---------- PROVIDED MATERIAL
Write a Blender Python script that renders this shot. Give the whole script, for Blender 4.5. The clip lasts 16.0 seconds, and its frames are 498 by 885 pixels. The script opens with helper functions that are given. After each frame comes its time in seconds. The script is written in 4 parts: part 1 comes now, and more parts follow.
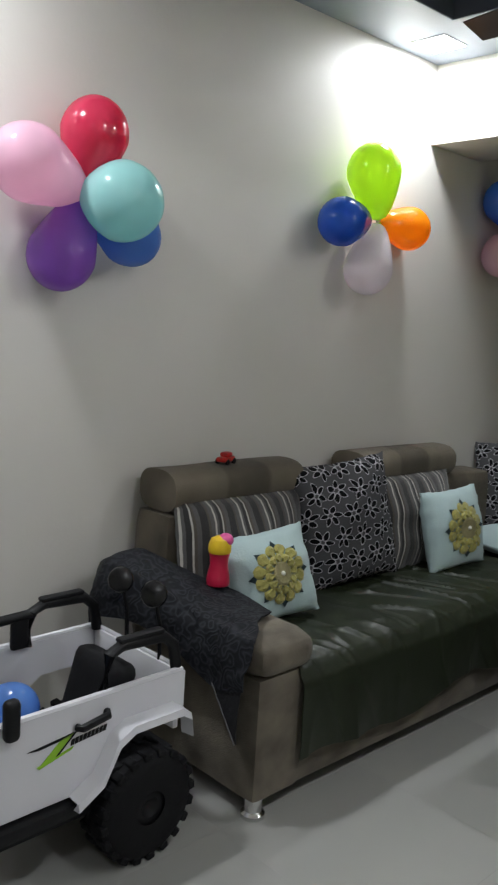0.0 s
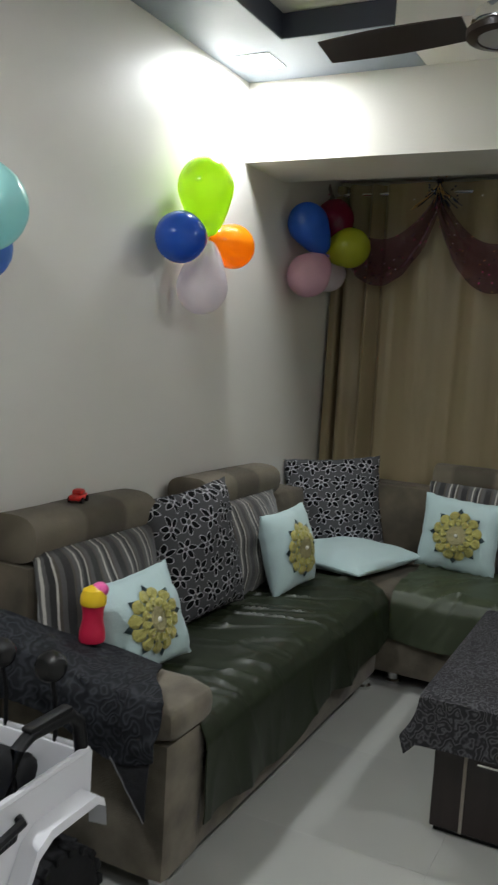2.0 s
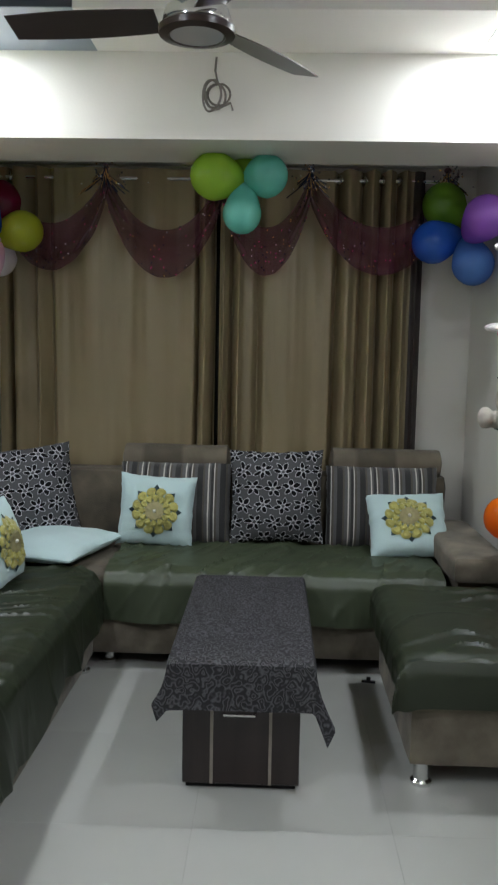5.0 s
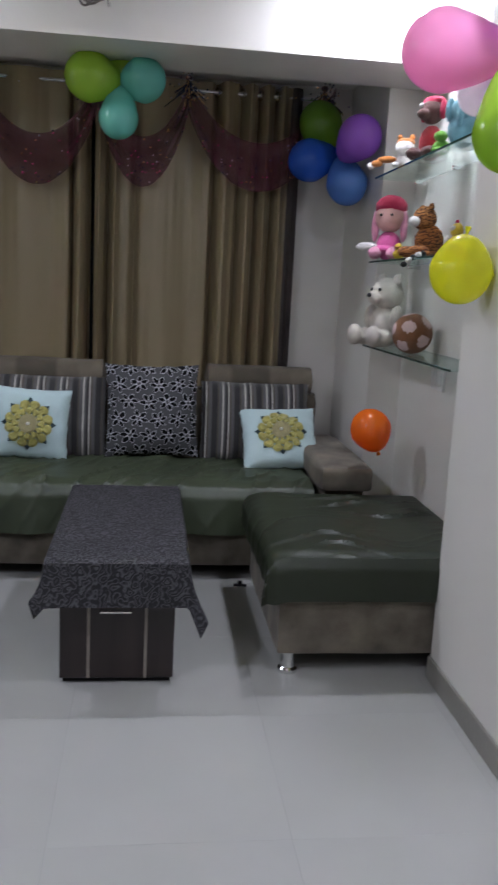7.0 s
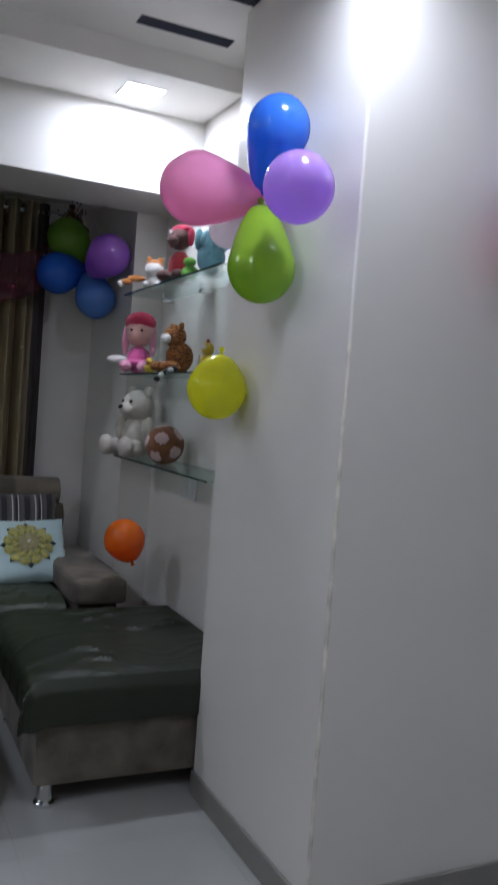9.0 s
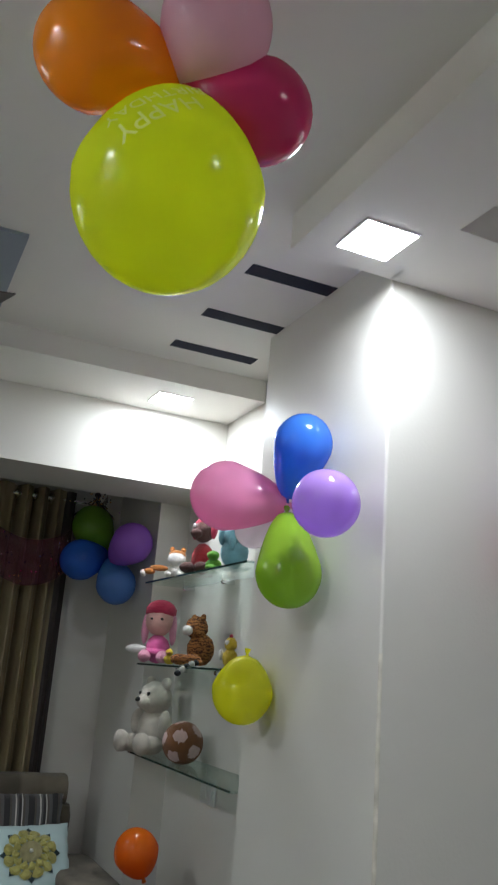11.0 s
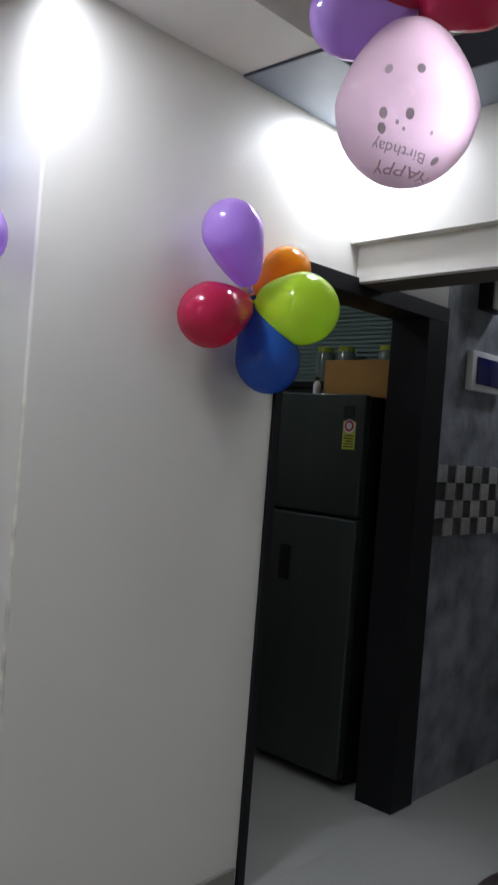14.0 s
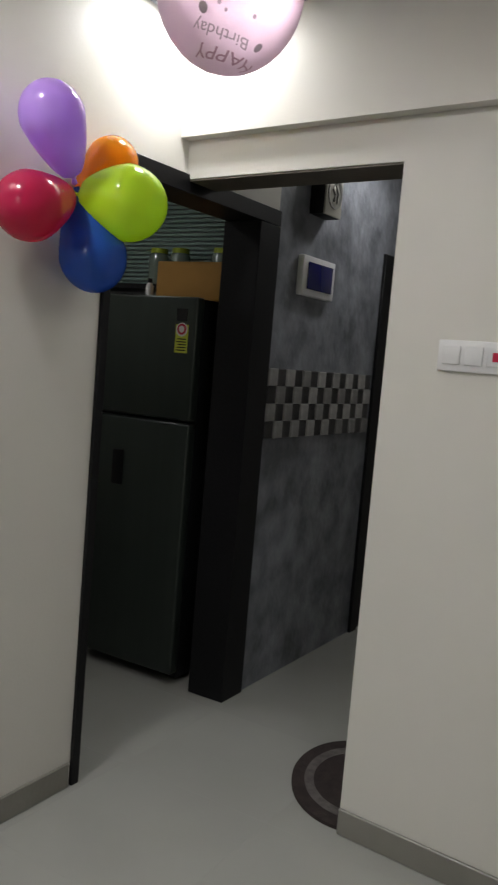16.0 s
--------------------
• [WHAT IS BEING ASKED]: Go through the material above and print all of it exactly, except the pictures.

• [RESPONSE FOR THIS EXERCISE]:
Write a Blender Python script that renders this shot. Give the whole script, for Blender 4.5. The clip lasts 16.0 seconds, and its frames are 498 by 885 pixels. The script opens with helper functions that are given. After each frame comes its time in seconds. The script is written in 4 parts: part 1 comes now, and more parts follow.
0.0 s
2.0 s
5.0 s
7.0 s
9.0 s
11.0 s
14.0 s
16.0 s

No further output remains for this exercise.